• **EXERCISE BRIEF**: Omit all images. Transcribe the rest of the material below exactly.

### PROVIDED MATERIAL

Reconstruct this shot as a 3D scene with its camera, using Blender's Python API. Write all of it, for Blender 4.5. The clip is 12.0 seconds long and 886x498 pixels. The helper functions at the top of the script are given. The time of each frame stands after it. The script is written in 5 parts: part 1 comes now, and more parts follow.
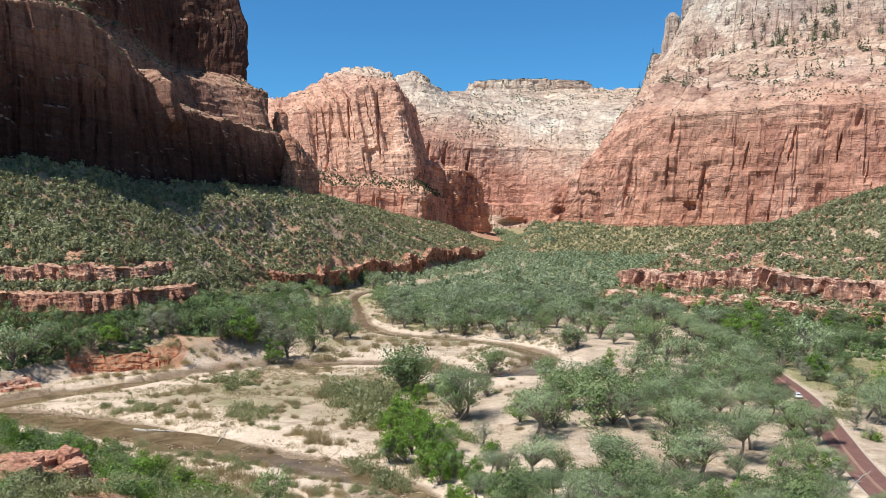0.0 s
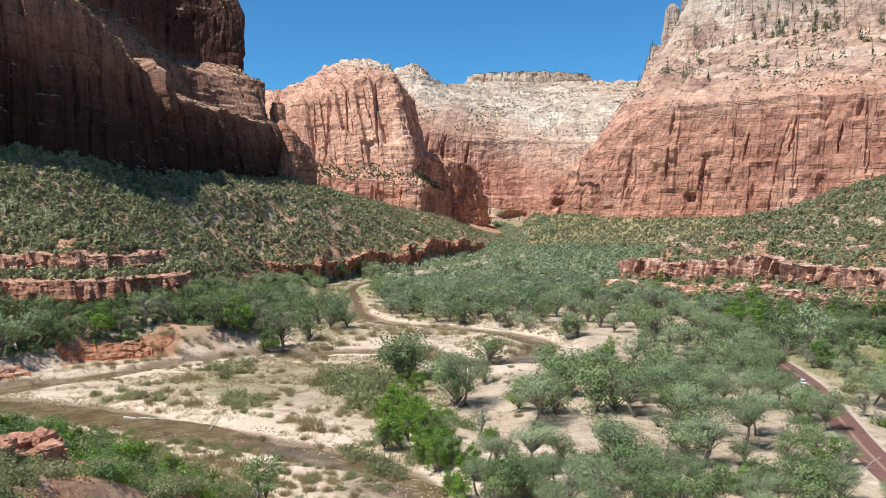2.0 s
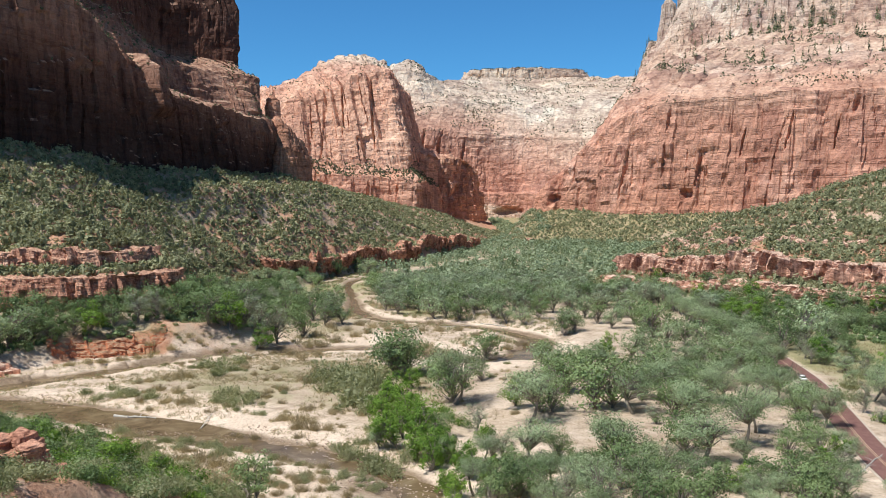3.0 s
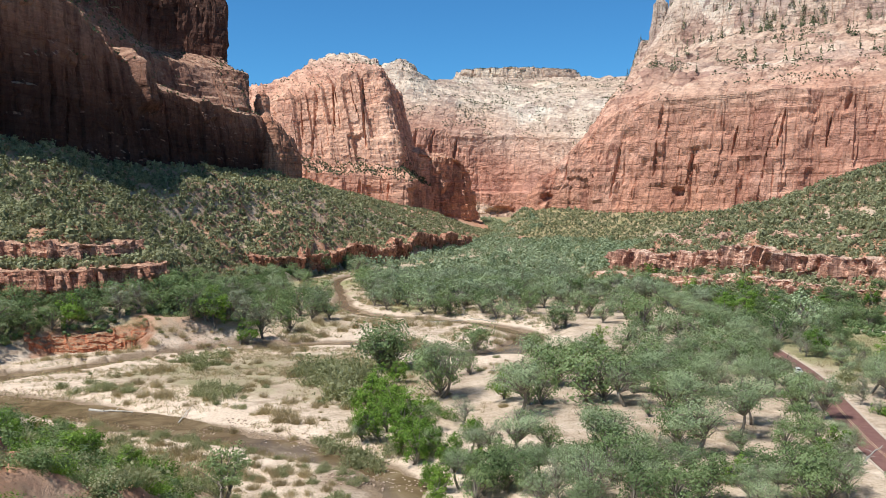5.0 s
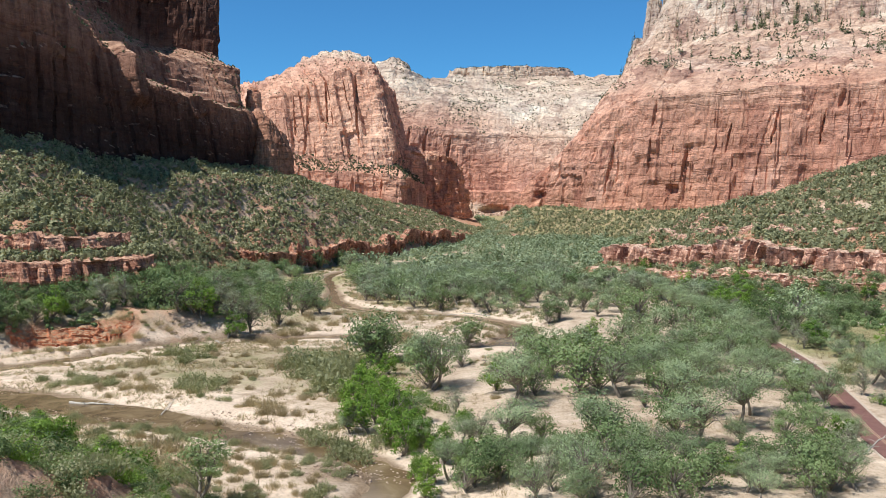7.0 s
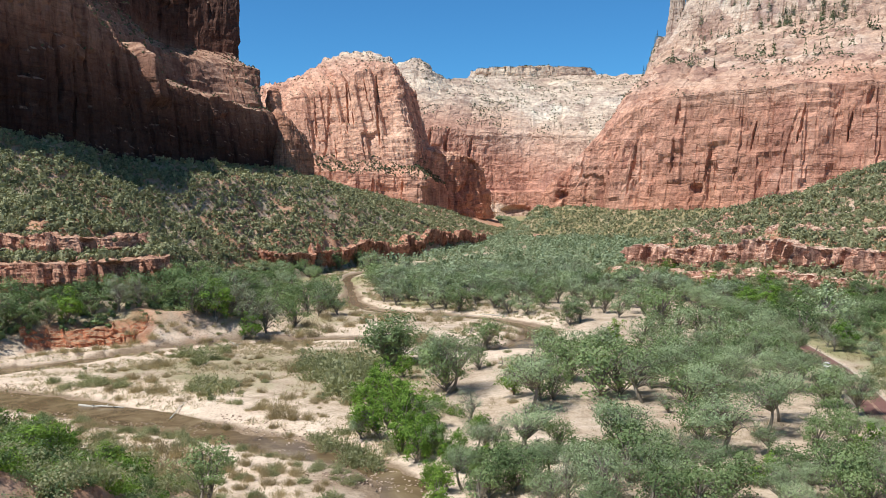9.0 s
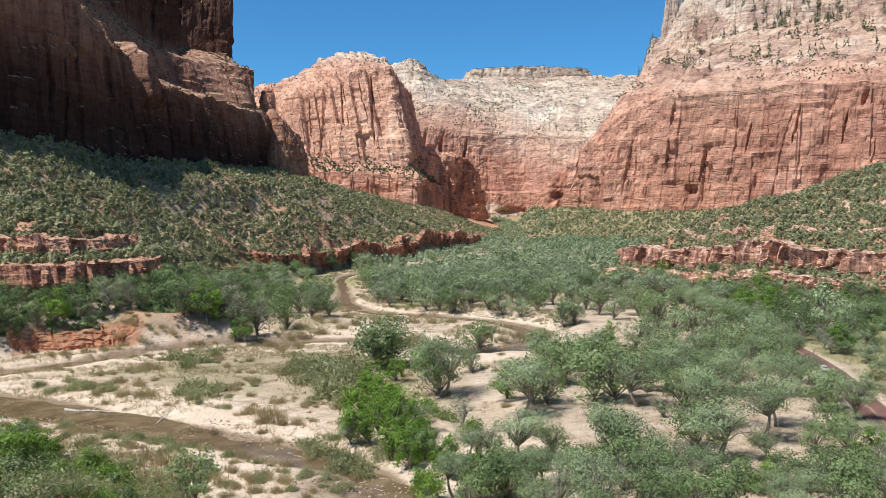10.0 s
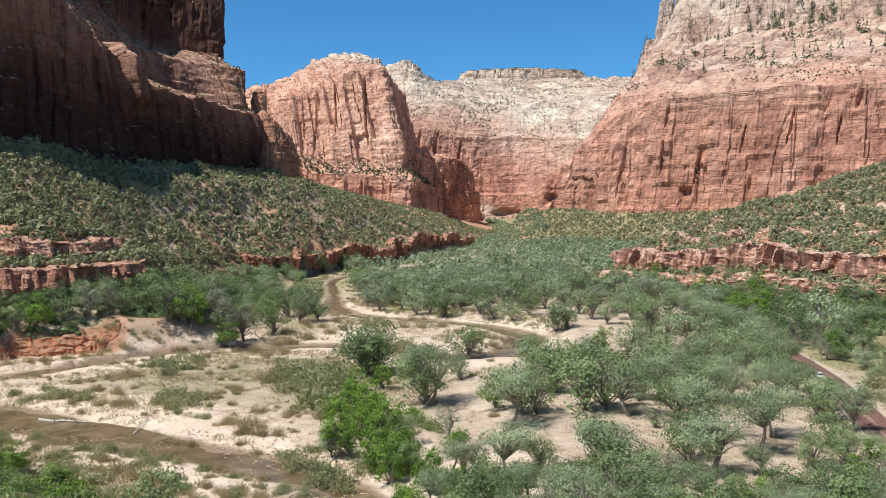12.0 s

######

• **EXERCISE SOLUTION**:
Reconstruct this shot as a 3D scene with its camera, using Blender's Python API. Write all of it, for Blender 4.5. The clip is 12.0 seconds long and 886x498 pixels. The helper functions at the top of the script are given. The time of each frame stands after it. The script is written in 5 parts: part 1 comes now, and more parts follow.
0.0 s
2.0 s
3.0 s
5.0 s
7.0 s
9.0 s
10.0 s
12.0 s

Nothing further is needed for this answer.